How would such majoritarianism square with Israel’s repeated boast that it is “the only ­democracy in the Middle East”?

It seems to depend on whom you ask. Indian prime minister Narendra Modi, who has aligned his country as close to Israel as is decent and possible in his six months in office, has spoken of constitutionally secular India as a Hindu country that would welcome Hindus from everywhere, especially Bangladesh.

He did not offer the embrace inscribed on the Statue of Liberty, generally the first glimpse of America for most early 20th century immigrants fleeing persecution or in search of a less-onerous life. Rather than the “huddled masses, yearning to breathe free, the wretched refuse of teeming shore”, his welcome was only for Hindus “who are harassed and suffer in other countries”. Like Mr Netanyahu, he could argue he was pursuing the wish of the majority, a genuinely democratic exercise for an elected leader.

There is a decided problem with democracy in countries like Israel and India, 66 and 67 years old respectively. They hold regular elections and throw out governments even as they lurch between two manifestations of muscular nationalism – aggressive victimhood and ugly chauvinism.

Having elections is not always a wholesome indicator of democracy’s health. Is it any wonder that even some of the greatest champions of liberal democracy aren’t so sure about it any more? When the Berlin Wall fell and the Soviet Union crumbled, American political scientist Francis Fukuyama argued in his book, The End of History, that it was the final ideological triumph of free market liberal democracy.

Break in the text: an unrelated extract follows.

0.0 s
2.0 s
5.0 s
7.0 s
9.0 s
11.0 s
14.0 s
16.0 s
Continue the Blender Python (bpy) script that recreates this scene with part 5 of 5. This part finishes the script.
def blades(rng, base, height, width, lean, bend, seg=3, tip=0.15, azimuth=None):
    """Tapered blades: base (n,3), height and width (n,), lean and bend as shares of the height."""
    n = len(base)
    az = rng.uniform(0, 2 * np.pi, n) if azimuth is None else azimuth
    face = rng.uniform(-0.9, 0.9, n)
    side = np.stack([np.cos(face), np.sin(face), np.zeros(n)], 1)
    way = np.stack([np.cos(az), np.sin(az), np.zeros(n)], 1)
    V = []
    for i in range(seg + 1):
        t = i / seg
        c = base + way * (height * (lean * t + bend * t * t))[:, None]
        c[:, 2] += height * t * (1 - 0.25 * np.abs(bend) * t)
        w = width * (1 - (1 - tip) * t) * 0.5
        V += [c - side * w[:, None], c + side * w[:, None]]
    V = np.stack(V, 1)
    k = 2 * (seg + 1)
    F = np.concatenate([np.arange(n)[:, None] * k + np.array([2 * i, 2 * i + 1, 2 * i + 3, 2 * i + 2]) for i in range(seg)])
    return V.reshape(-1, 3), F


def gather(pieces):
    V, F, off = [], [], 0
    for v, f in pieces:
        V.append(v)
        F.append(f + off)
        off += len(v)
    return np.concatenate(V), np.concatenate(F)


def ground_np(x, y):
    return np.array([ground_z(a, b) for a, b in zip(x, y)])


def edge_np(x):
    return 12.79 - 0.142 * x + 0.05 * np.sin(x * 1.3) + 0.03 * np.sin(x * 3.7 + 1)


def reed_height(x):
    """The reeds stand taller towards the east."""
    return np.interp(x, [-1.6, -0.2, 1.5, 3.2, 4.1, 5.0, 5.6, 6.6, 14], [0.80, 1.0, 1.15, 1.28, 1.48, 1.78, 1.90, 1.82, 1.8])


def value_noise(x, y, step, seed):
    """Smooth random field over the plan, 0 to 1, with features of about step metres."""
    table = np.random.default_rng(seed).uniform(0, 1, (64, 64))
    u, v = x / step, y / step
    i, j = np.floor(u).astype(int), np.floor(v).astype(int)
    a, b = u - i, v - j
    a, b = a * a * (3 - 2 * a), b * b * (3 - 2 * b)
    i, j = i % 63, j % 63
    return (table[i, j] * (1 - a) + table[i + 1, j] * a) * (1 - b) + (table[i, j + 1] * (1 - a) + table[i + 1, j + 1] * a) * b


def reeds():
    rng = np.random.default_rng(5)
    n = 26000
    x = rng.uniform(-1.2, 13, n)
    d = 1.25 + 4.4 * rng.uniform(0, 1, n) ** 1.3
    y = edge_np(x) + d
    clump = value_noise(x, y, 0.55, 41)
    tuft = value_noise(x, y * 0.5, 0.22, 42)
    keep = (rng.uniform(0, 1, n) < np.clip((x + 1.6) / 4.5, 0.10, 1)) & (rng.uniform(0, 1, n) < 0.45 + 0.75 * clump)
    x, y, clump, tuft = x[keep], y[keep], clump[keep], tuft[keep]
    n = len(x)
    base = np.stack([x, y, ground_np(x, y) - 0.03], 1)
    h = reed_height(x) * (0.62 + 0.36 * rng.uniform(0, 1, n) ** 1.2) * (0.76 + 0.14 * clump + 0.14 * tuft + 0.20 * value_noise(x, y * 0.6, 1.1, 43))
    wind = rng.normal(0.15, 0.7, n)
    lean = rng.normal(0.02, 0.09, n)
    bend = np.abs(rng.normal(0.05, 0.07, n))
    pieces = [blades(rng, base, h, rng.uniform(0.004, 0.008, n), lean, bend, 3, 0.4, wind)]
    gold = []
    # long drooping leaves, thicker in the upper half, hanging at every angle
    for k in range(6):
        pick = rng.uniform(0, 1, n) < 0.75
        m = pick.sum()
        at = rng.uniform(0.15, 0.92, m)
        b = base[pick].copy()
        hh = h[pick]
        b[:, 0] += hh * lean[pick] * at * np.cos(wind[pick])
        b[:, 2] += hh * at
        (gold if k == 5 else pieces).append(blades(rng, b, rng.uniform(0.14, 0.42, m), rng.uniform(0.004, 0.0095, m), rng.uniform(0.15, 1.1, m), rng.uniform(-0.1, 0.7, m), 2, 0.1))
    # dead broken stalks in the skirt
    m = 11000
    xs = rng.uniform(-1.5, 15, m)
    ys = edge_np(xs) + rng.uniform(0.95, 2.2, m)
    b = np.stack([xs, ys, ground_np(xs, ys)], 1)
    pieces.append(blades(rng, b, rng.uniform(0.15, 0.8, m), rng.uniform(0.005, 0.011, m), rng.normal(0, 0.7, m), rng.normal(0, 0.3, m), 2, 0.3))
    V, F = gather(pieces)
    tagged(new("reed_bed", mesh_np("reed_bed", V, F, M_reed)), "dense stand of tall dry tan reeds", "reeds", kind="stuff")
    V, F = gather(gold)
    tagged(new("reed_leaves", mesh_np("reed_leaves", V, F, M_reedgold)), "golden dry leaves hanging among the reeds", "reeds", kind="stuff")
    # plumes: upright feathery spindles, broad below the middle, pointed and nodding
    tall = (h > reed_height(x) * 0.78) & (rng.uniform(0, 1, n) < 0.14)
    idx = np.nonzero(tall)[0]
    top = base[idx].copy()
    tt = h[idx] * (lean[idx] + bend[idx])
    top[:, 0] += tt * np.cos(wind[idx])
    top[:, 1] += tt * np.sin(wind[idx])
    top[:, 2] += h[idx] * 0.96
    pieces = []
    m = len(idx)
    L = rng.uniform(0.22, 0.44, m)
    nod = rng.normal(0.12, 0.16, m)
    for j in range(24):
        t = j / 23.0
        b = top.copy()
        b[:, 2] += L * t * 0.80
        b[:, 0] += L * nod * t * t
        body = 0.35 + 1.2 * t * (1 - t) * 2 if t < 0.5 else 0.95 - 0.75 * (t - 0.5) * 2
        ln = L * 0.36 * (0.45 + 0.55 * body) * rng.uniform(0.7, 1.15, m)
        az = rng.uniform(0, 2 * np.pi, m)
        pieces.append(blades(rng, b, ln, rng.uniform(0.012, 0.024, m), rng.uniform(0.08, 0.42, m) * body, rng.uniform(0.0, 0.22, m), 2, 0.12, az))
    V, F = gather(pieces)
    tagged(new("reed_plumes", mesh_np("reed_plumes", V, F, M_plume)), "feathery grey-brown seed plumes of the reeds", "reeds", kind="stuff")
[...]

For a few hopeful years, his view that Western liberal democracy had won and was the final form of human government seemed vindicated by the dramatic rise in the number of democratic countries boasting universal suffrage. Fukuyama argued that the end of the Cold War was the culmination of the ideological evolution and liberal democracy was here to stay.

That was then. Recently, he published a study of the ‘political order’ from the dawn of time. Depressingly titled Political Order and Political Decay, it offers a doleful verdict on liberal democracy. It is devilishly hard to achieve properly, he says. Not every democracy can “get to Denmark”, ie have accountable institutions, competent governance and rules that apply equally to everyone.

What might help explain the imperfect, quasi-democracies of Israel and India is his view that political development should occur in the correct sequence and modern state-building should precede democracy.

Mr Netanyahu’s attempt to establish an hierarchy of citizen’s rights is a case in point. So too India’s epic struggles with corruption and the provision of basic universal services – the “things that people really want”, as Fukuyama puts it.

As one US ambassador to Haiti – certainly the poorest if not the most wretched country in the western hemisphere – memorably explained, illegal immigrants don’t leave for American shores to obtain the right to vote but for goods and services and the chance of a better life.

State incompetence in delivering this can actually subvert democracy, dulling a people’s desire to make their will known through their chosen representatives. Mr Fukuyama calls this “getting to Cairo”, a nod to democratically elected Muslim Brotherhood’s spectacular failure.